Journalists take a quick peek at Chilcot report
Just browsing: journalists take a quick peek. Photograph: Jeff J Mitchell/Getty Images

On average, people read about 250 words a minute. The Chilcot report is 2.6m words long. That’s 10,400 minutes of reading, or about 173 hours. Assuming you spent eight hours on it every day, and took weekends off, that makes digesting the whole report about a month’s full-time work.

Or does it? Clearly many people won’t want to wait, and there is something called speed reading which, if you believe its fans, has near-miraculous powers. “I’d probably spend 20 minutes looking at the whole report to see how it’s structured,” says Jan Cisek, a speed reading teacher at Spd Rdng, and co-author of The Speed Reading Bible. “With the executive summary too, hopefully I’ll get that in 20 minutes. Then I’ll ask myself: ‘What do I want to know?’ Remember that speed reading is not just reading for the sake of reading; it is information extraction. Then I’ll start reading it from cover to cover. If it’s got nice headings, then I will read maybe 1,000 words per minute. I could do it in two days, if I had a lot of coffee.”

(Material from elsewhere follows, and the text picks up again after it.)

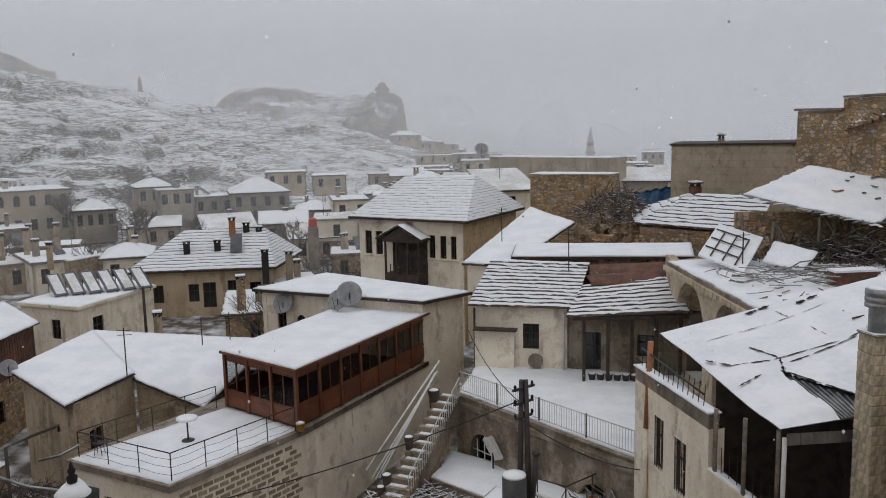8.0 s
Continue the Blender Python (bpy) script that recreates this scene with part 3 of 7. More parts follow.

Even devotees agree that there is no one secret to reading at this speed. Cisek himself teaches a number of techniques, which include training your eyes to move more quickly, learning to pick out keywords based on what you’re interested in, and learning to make efficient notes. You can also cut down how much eye movement is required by training your peripheral vision, and by reading whole chunks of text at a time, rather than word by word. “You basically spend less time looking at each line, and you spend less time jumping from one word to another,” Cisek says. People dispute how much speed readers really understand, but he insists comprehension and memory actually improve, because you hold more meaning in your mind at once.

Journalists examine the Iraq inquiry report in London
A real page turner: journalists examine the Iraq inquiry report in London. Photograph: Jeff J Mitchell/Getty Images

Another technique, called “downloading”, sounds frankly fantastical. With your book formatted electronically, you set it up to scroll double-page spreads on a big screen at a speed of roughly one spread a second. This does not replace reading but, apparently, if you do it beforehand it makes you faster when the time for reading comes. “You prime your brain with the information,” Cisek says, “kind of download the whole document into your subconscious mind. I can do probably a 500-page book in five minutes.”

So what if, say, a harassed political journalist wanted to learn to be able to read this fast? How long would it take? “Two days. We’d do two days’ training. I’d teach you everything I know, and I could get you up to speed in two days. And if we use that document to practice on, we could probably have read at least 10%.” And how about nailing Proust to impress my friends? Will the same techniques apply to literature? “That’s different. When I’m reading a beautiful novel, I will slow down. Literature is for pleasure.”